Now, the same Emefiele has come under another hail of censure. A group styled Arewa Youth Assembly wants Emefiele to resign. The group accused Emefiele of being responsible for the downward spiral in the value of the naira. They say he is nursing a Presidential ambition in 2023; that he’s responsible for yet another bout of ASUU (Academic Staff Union of Universities) strike. They even accused him of ‘dishing out’ BDC licences to National Assembly members, the same Emefiele that recently reined in BDCs by stopping sale of forex to them because they have continually breached the agreement under which they were given forex and also for aiding in the spread and sustenance of terrorism in the country.
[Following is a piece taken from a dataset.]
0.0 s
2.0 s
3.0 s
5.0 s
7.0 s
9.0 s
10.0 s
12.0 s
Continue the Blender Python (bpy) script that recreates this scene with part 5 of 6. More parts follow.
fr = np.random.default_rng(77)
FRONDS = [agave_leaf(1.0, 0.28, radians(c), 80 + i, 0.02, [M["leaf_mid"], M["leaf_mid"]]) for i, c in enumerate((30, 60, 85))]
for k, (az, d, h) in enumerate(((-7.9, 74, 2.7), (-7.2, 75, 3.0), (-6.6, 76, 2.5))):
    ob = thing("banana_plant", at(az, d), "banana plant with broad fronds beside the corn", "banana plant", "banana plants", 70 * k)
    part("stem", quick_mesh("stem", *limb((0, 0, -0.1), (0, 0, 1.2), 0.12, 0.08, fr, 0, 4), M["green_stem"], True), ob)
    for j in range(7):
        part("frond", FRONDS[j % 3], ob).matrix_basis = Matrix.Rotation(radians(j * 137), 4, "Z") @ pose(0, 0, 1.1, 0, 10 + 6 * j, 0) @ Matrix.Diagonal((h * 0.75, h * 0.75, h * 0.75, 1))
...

Some BDCs had been reputed to be willing conduits through which Boko Haram and its bloody mission are funded.
But it’s obvious that the group lacks the capacity to understand the basic functions of CBN, or the sacrifices being made by CBN through several interventions to keep the economy afloat. The group’s pathetic lack of capacity is eloquently highlighted by the solecisms and gross infelicities including grammatical flaws that defined its press statement. Such is the cheapness of talk. And more importantly, such is the uncanny fate of the critic. As George Edward Monroe once said, ‘the lot of critics is to be remembered by what they failed to understand.’ This is the sense in which critics of Emefiele should be excused. They dabble into a subject matter they have no understanding of. They goof and roll in the mud and still expect rational minds to applaud them. Never! No applause for them. They can only be remembered, even pitied, for what they failed to understand.
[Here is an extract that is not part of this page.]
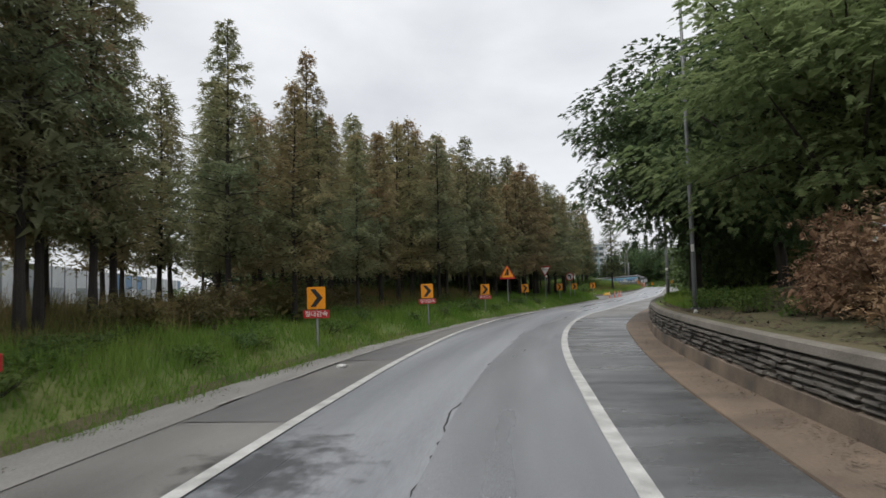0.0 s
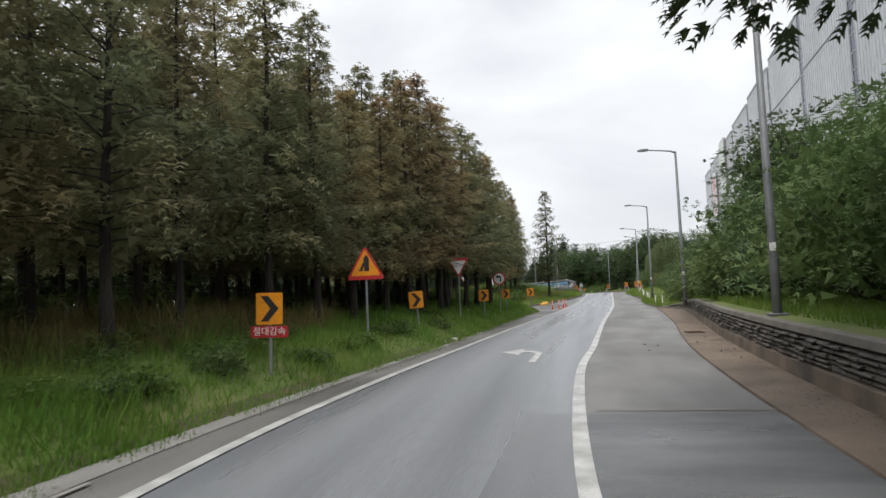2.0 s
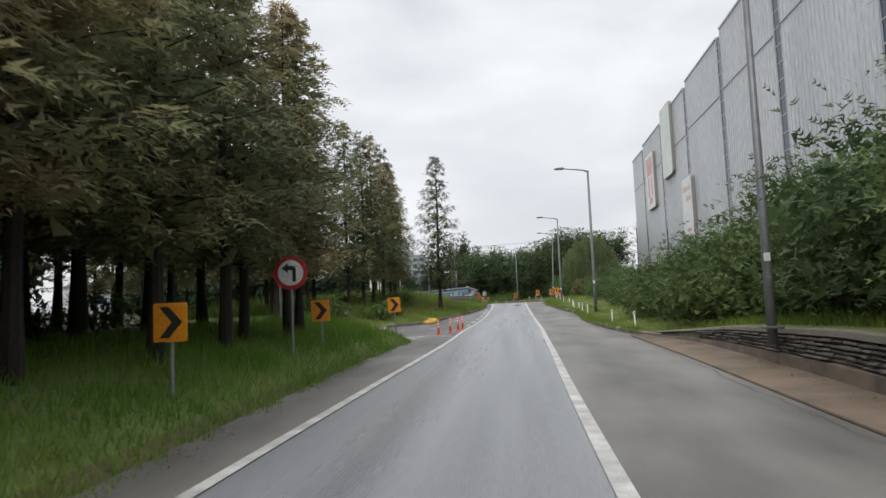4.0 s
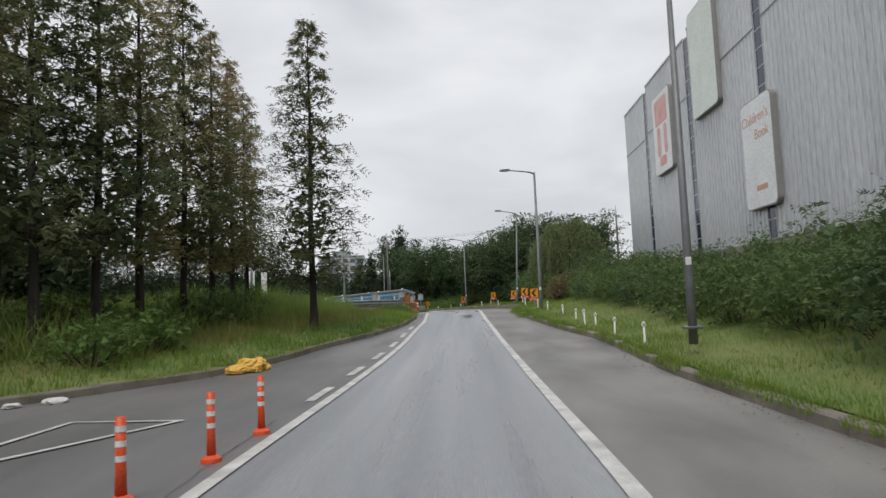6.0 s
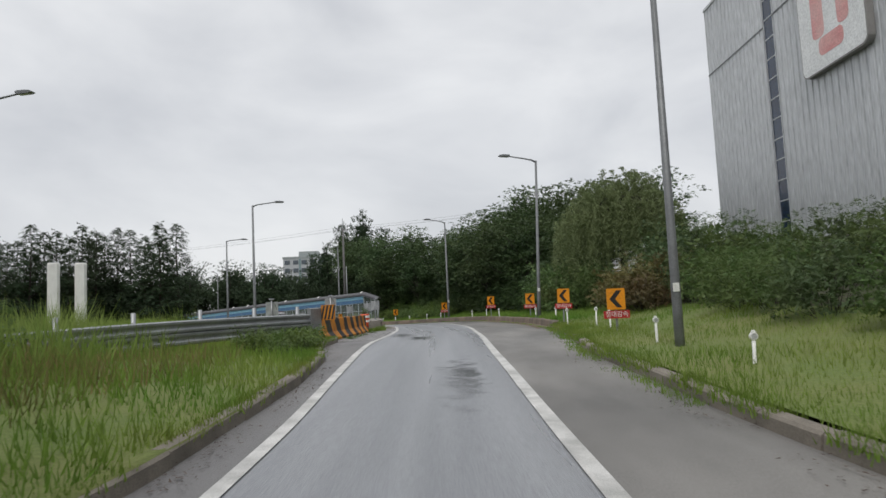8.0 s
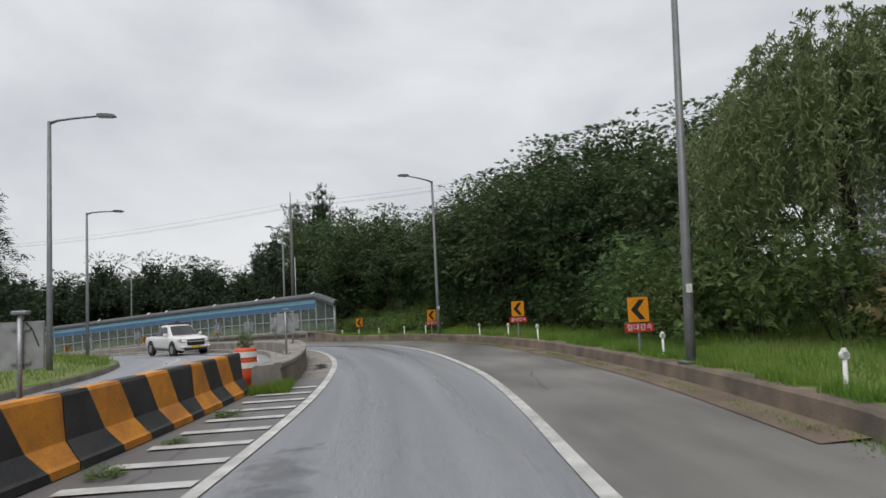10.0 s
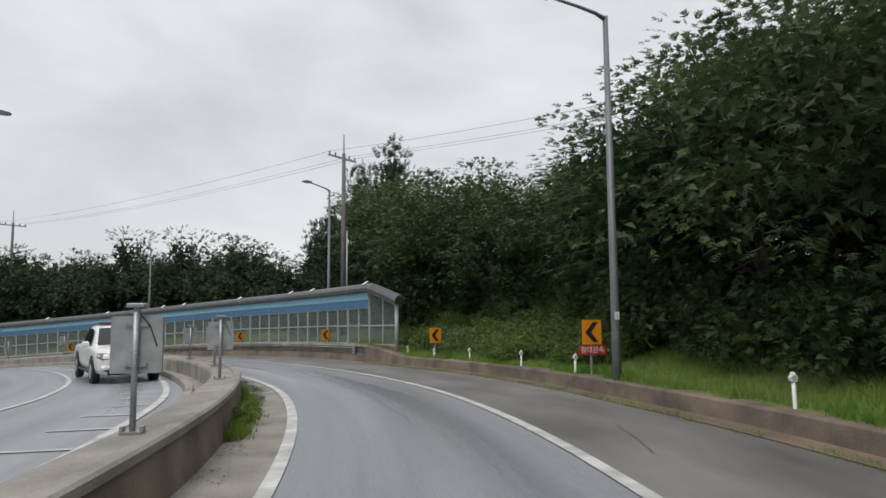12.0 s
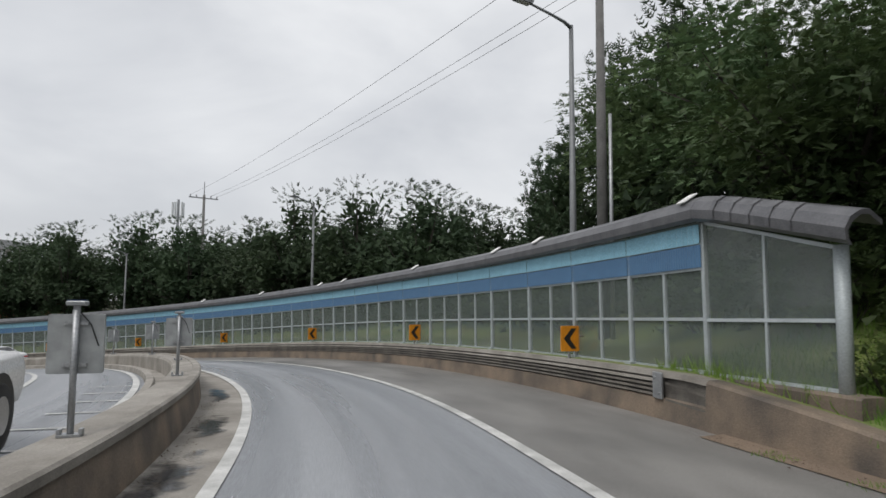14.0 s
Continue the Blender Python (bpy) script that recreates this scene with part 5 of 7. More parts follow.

But wait a minute, does this not sound like another voice of Jacob and hand of Esau? How come this new ‘Emefiele must resign’ crusade is coming after Emefiele curbed the excesses of BDCs? And it might just as well be that there’s a big masquerade beating the drums for these young critics. But need I remind my beloved Arewa Youth Assembly that if there was ever any Central Bank Governor that has been fair, nice and benevolent to the north and the cause of the north, it’s Emefiele. The resurgence of momentum in agri-business in the north is all thanks to Emefiele who introduced the Anchor Borrowers’ Programme, ABP. The fact that we have rice pyramid these days in Kebbi, improved processes across the entire rice value chain; the fact that there’s improved cotton, maize, beans, wheat production among other productive ventures captured in the ABP speaks volume of the love of Emefiele for the north who today are the highest beneficiaries of the ABP.
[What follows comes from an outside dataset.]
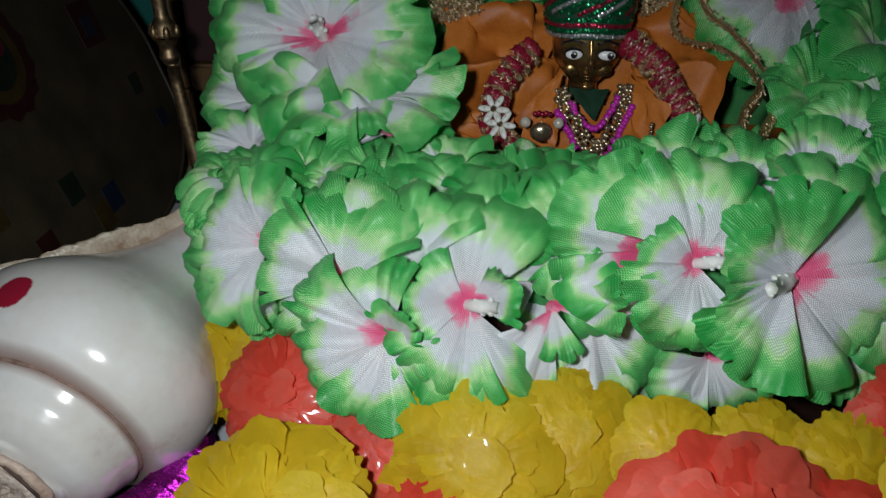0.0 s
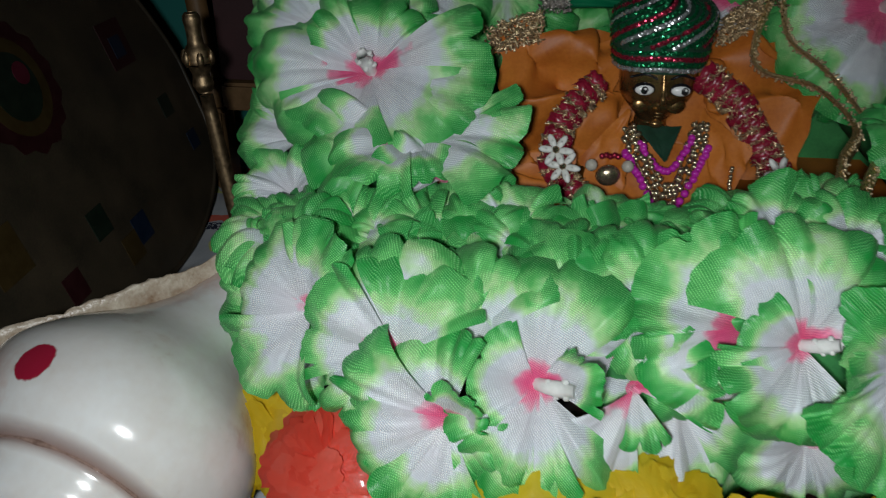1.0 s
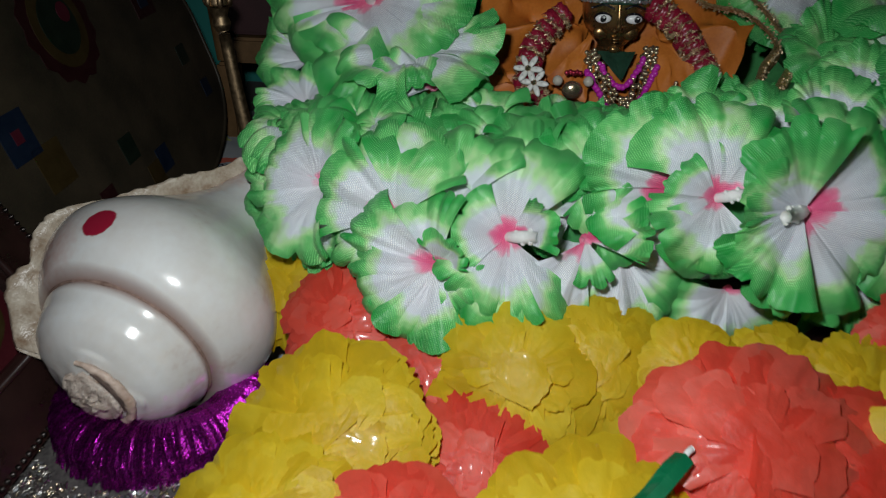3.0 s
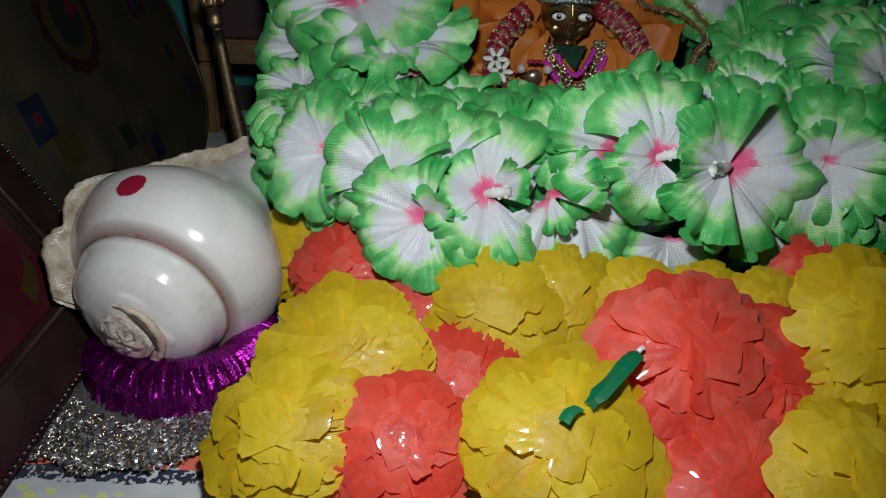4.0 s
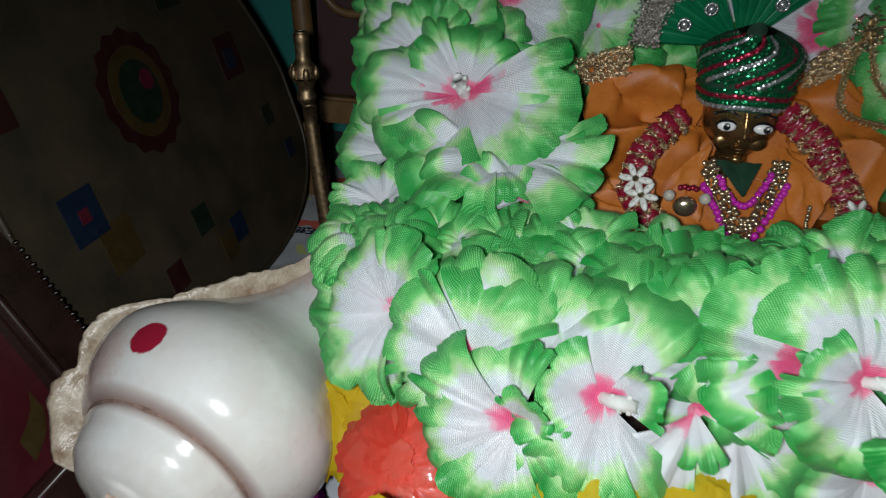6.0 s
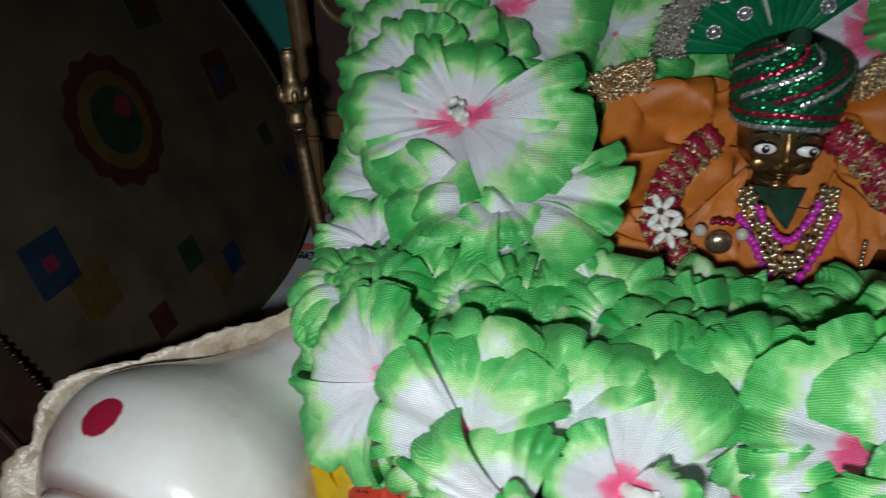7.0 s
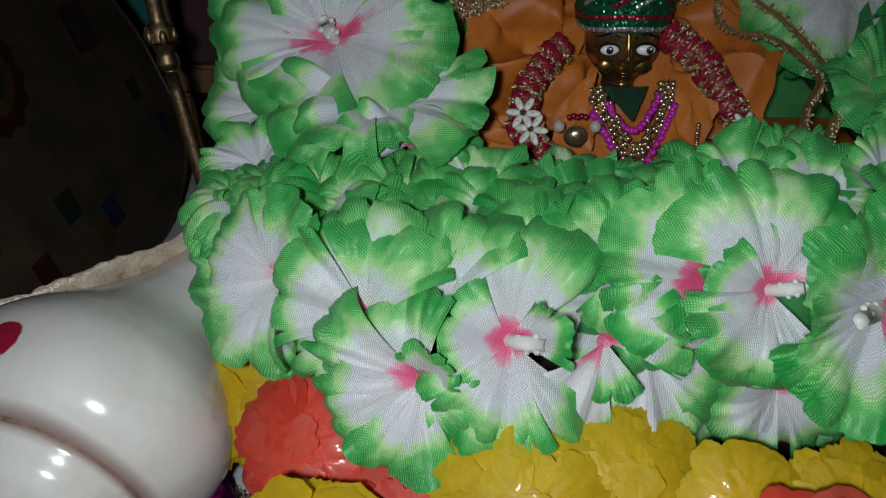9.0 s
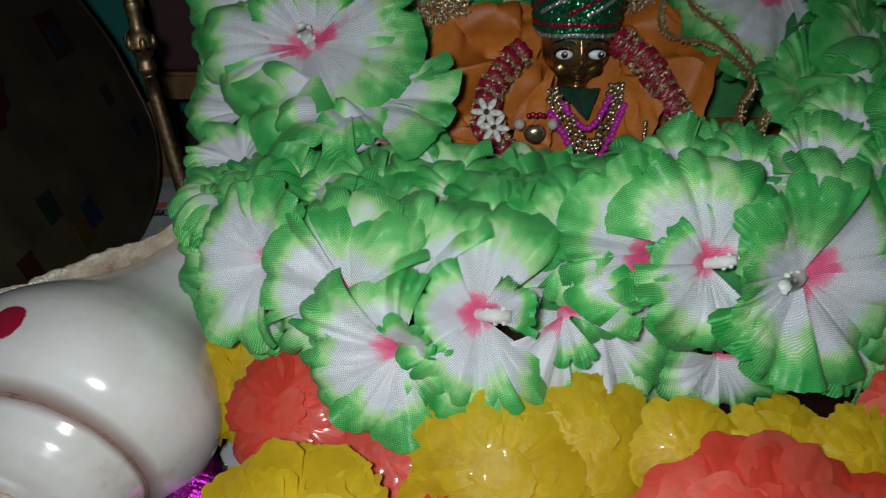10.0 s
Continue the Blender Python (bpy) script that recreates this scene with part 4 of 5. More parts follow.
# flared outer lip: a thin cream sheet behind the body, chipped along its edge
s = Soup()
rows = []
for i in range(90):
    f = i / 89
    sv = 0.012 + 0.170 * f
    base = float(np.interp(sv, PROFILE_S, PROFILE_R)) - 0.006
    edge = float(np.interp(sv, [0.012, 0.03, 0.068, 0.105, 0.145, 0.172, 0.182], [0.052, 0.0690, 0.0770, 0.0520, 0.0270, 0.0155, 0.0110]))
    edge += 0.0030 * noise.noise((i * 0.13, 2, 0)) + 0.0018 * noise.noise((i * 0.55, 7, 0)) - 0.004 * math.exp(-((f - 0.20) / 0.035) ** 2)
    th0 = -0.36 + 1.01 * f ** 0.6
    bend = canal_bend(sv)
    ring = []
    for k, (fr, dt) in enumerate(((0, -0.06), (0.35, -0.055), (0.7, -0.045), (0.93, -0.035), (1.0, 0.0), (0.93, 0.03), (0.7, 0.04), (0.35, 0.05), (0, 0.06))):
        rr = base + (edge - base) * fr + 0.0012 * noise.noise((i * 0.35, k * 1.3, 9))
        th = th0 + dt + 0.20 * fr
        ring.append((rr * math.cos(th) + bend.x, rr * math.sin(th) + bend.y, sv - 0.004 * fr + bend.z))
    rows.append(ring)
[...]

Emefiele is not the problem of Nigeria economy. On the contrary, he’s the solution provider, bringing comfort and mounting a coterie of interventions to save the naira and by extension, the economy. It’s not Emefiele’s fault that Nigeria produces crude oil, sells it cheap and spends much more than the production cost to import finished products of the same crude oil. It’s not Emefiele’s fault that Nigeria these past decades abandoned agriculture and a once thriving primary sector to anchor her economy on the weak ramparts of crude oil receipts which today has dropped significantly.
Let’s spare a thought. Emefiele has been good to the north, and to the country in general. We should never be the same people calling for his scalp. That’s the height of ingratitude.